Alder's duet with Jonathan McGovern's bruiser of a Papageno is a musical high point, although the talented young baritone, last year's Pelléas at this address, is unrecognisable as a neck-snapping, rabbit-skinning scourge of innocent wildlife. Seasoned Sarastro James Cresswell slots into the production's #MeToo agenda with a paternalistic and unwelcome invasion of Pamina's personal space, plus some patronising head-patting as he mansplains the plot to her. Like several of Jones's ideas it's nicely done but a mite too blatant.

The second act, while scenically less interesting, is musically outstanding thanks to the luxury casting of Richard Burkhard as the Speaker and Adrian Thompson as the egregious would-be rapist Monostatos. Jones' new setting, a red-curtained David Lynch space with a checkerboard floor, feels like a masonic chamber of horrors with Pam and Tam next for the meat hooks. A last few gasps of comedy are wrung from McGovern's Papageno during his search for the girl of his dreams, alhough when she finally appears Papagena (Lara Marie Müller) could pass for a devil doll.

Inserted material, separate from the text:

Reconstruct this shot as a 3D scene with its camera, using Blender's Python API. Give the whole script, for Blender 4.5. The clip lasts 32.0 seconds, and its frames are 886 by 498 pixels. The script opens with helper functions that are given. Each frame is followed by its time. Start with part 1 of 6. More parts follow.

Garsington Opera Festival has a bright new Die Zauberflöte to mark its 30th birthday, and an eminently revivable one at that. It's a handsome, lavishly costumed summer entertainment and a fresh aesthetic departure for a director whose freewheeling esprit never fails to add original perspectives. For instance her Queen of the Night (Sen Guo, an admirably secure coloratura soprano) is blind and dependent on a glowering guide, the Red Priest. It's hard to pinpoint precisely why this enhances her menace, but it does.